Ein weiteres Ausstellungsstück, das auf besonderes Interesse stieß, war die Einbürgerungsurkunde eines gebürtigen Ungarn aus dem Jahr 1967. Unter den Teilnehmer*innen entwickelte sich ein Gespräch darüber, dass manche Menschen sofort eingebürgert werden, wie z. B. Igor, der 2015 als Spätaussiedler aus der Ukraine kam, Menschen, die in den letzten zwei Jahren als Flüchtlinge nach kamen, dagegen nicht.

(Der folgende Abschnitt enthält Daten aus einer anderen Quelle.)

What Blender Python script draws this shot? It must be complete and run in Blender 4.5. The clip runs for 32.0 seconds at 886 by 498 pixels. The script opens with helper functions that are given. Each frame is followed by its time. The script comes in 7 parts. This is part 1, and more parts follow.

„Diese Eindrücke und Gespräche sind ein umfassendes Lernerlebnis für die Teilnehmer*innen“, sagt der Historiker Rainer Ohliger, der den Workshop zusammen mit der Museumspädagogin Angela Steinhardt konzipiert hat. „Sprache, politische Inhalte, rechtliche Bestimmungen, Reflektieren der eigenen Biografien - auf all diesen Gebieten haben die Teilnehmer*innen Neues dazugelernt.“ Und dabei ganz offensichtlich viel Freude gehabt. Vielleicht auch, weil sie selbst aktiv werden, ihre eigenen Erfahrungen einbringen und anhand realer Gegenstände arbeiten konnten. Im normalen Unterrichtstalltag ist das nur selten der Fall.

Die Begeisterung der Teilnehmer*innen war jedenfalls auch am folgenden Tag noch zu spüren, als sie ihrer Dozentin Olga Batzel von den Erfahrungen im Museum berichteten. Der Besuch des Integrationskurses war der Auftakt eines von der Bundeszentrale für Politische Bildung geförderten Projektes, das vom Museum Friedland in Kooperation mit der LEB Northeim und der VHS Göttingen-Osterode initiiert wurde. Ziel ist es, einen Bildungsrucksack mit Dingen zu konzipieren, die Menschen zum Sprechen bringen. Dieser Rucksack soll  künftig auch in anderen Integrationskursen verwendet werden können.